**STATED PROBLEM**.
Quote the listing below in full and exactly as written, but omit every picture.

**SOURCE EXCERPT**.
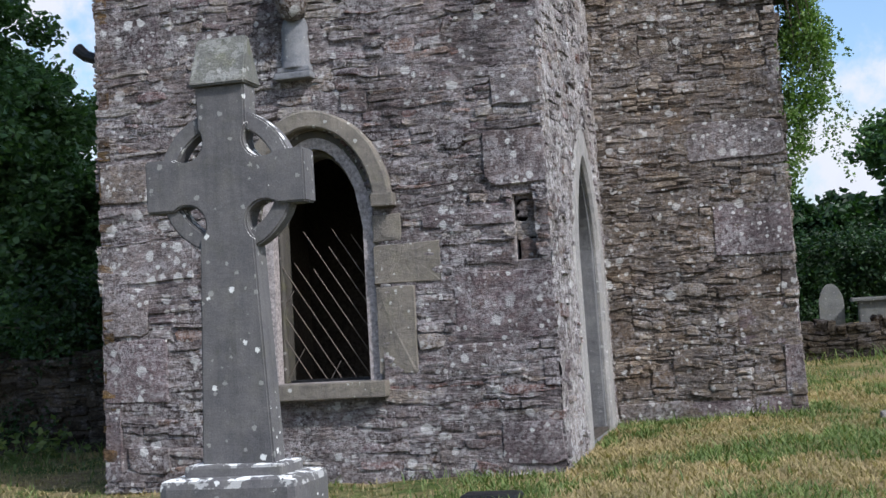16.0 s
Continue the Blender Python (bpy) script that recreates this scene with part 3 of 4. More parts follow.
for rects, m in ((BLOCKS_1, M_BLOCK_LOW), (BLOCKS_2, M_BLOCK), (BLOCKS_3, M_BLOCK_UP), (BLOCKS_4, M_BLOCK_UP)):
    lay_blocks(rects, on_front, m)
for st in BELL_RING:
    single("voussoir", st, on_front, M_VOUSSOIR, tower, "lichen-whitened wedge stone")
for st in BLIND_RING:
    single("voussoir", st, on_front, M_UPPER, tower)
# the infill under the broken arch, rising to one side
for i in range(11):
    u = -3.16 + i * 0.13
    for k in range(2 + (i > 5) + (i > 8)):
        single("stone", stone(u + 0.03 * (k % 2), 7.96 + k * 0.055, u + 0.135 + 0.03 * (k % 2), 8.015 + k * 0.055, rng.uniform(-0.06, 0.0)), on_front, M_UPPER, tower)
# rubble that fills the blind window, set back
blind_free = lambda v: [(-9, W3_C - W3_HW if not opening_block(recess)(v) else opening_block(recess)(v)[0][0]), (9 if not opening_block(recess)(v) else opening_block(recess)(v)[0][1], 9)]
joined("rubble", [[(u, v, d - 0.19) for u, v, d in st] for st in lay_rubble(W3_C - W3_HW, W3_C + W3_HW, 11.57, 14.6, blind_free, 0.03, 0.12, 0.1, 0.36, (-0.03, 0.02), 0.012, 0, 0.0, 0.02)],
       lambda u, v, d: on_front(u, v, d + 0.02), M_UPPER, tower)

plain_free = all_blocks([opening_block((WIN_C - WIN_HW - 0.16, WIN_C + WIN_HW + 0.16, 0.75, frame_head), 0.0), opening_block(front_openings[1]), opening_block(front_openings[2]), opening_block(recess, 0.02)] + [rect_block(r, 0.01) for r in GAPS])
pointing("pointing", on_front, -W + 0.01, -0.01, -0.1, Z1 - 0.14, -0.007, 0.04, plain_free, M_POINT_LOW, tower, 0.03, 0.017, seed=1.0)
pointing("pointing", on_front, -W + 0.02, -0.02, 8.05, Z2 - 0.14, -0.052, 0.06, plain_free, M_POINT_UP, tower, seed=2.0)
pointing("pointing", on_front, -W + 0.02, -0.02, Z1 + 0.0, 8.04, -0.056, 0.07, plain_free, M_POINT_MID, tower, seed=3.0)
pointing("pointing", on_front, -W + 0.02, -0.02, Z2 + 0.0, Z3 - 0.14, -0.062, 0.06, plain_free, M_POINT_UP, tower, seed=4.0)
pointing("pointing", on_front, -W + 0.02, -0.02, Z3 + 0.0, HEIGHT - 0.25, -0.072, 0.06, plain_free, M_POINT_UP, tower, seed=5.0)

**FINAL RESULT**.
16.0 s
Continue the Blender Python (bpy) script that recreates this scene with part 3 of 4. More parts follow.
for rects, m in ((BLOCKS_1, M_BLOCK_LOW), (BLOCKS_2, M_BLOCK), (BLOCKS_3, M_BLOCK_UP), (BLOCKS_4, M_BLOCK_UP)):
    lay_blocks(rects, on_front, m)
for st in BELL_RING:
    single("voussoir", st, on_front, M_VOUSSOIR, tower, "lichen-whitened wedge stone")
for st in BLIND_RING:
    single("voussoir", st, on_front, M_UPPER, tower)
# the infill under the broken arch, rising to one side
for i in range(11):
    u = -3.16 + i * 0.13
    for k in range(2 + (i > 5) + (i > 8)):
        single("stone", stone(u + 0.03 * (k % 2), 7.96 + k * 0.055, u + 0.135 + 0.03 * (k % 2), 8.015 + k * 0.055, rng.uniform(-0.06, 0.0)), on_front, M_UPPER, tower)
# rubble that fills the blind window, set back
blind_free = lambda v: [(-9, W3_C - W3_HW if not opening_block(recess)(v) else opening_block(recess)(v)[0][0]), (9 if not opening_block(recess)(v) else opening_block(recess)(v)[0][1], 9)]
joined("rubble", [[(u, v, d - 0.19) for u, v, d in st] for st in lay_rubble(W3_C - W3_HW, W3_C + W3_HW, 11.57, 14.6, blind_free, 0.03, 0.12, 0.1, 0.36, (-0.03, 0.02), 0.012, 0, 0.0, 0.02)],
       lambda u, v, d: on_front(u, v, d + 0.02), M_UPPER, tower)

plain_free = all_blocks([opening_block((WIN_C - WIN_HW - 0.16, WIN_C + WIN_HW + 0.16, 0.75, frame_head), 0.0), opening_block(front_openings[1]), opening_block(front_openings[2]), opening_block(recess, 0.02)] + [rect_block(r, 0.01) for r in GAPS])
pointing("pointing", on_front, -W + 0.01, -0.01, -0.1, Z1 - 0.14, -0.007, 0.04, plain_free, M_POINT_LOW, tower, 0.03, 0.017, seed=1.0)
pointing("pointing", on_front, -W + 0.02, -0.02, 8.05, Z2 - 0.14, -0.052, 0.06, plain_free, M_POINT_UP, tower, seed=2.0)
pointing("pointing", on_front, -W + 0.02, -0.02, Z1 + 0.0, 8.04, -0.056, 0.07, plain_free, M_POINT_MID, tower, seed=3.0)
pointing("pointing", on_front, -W + 0.02, -0.02, Z2 + 0.0, Z3 - 0.14, -0.062, 0.06, plain_free, M_POINT_UP, tower, seed=4.0)
pointing("pointing", on_front, -W + 0.02, -0.02, Z3 + 0.0, HEIGHT - 0.25, -0.072, 0.06, plain_free, M_POINT_UP, tower, seed=5.0)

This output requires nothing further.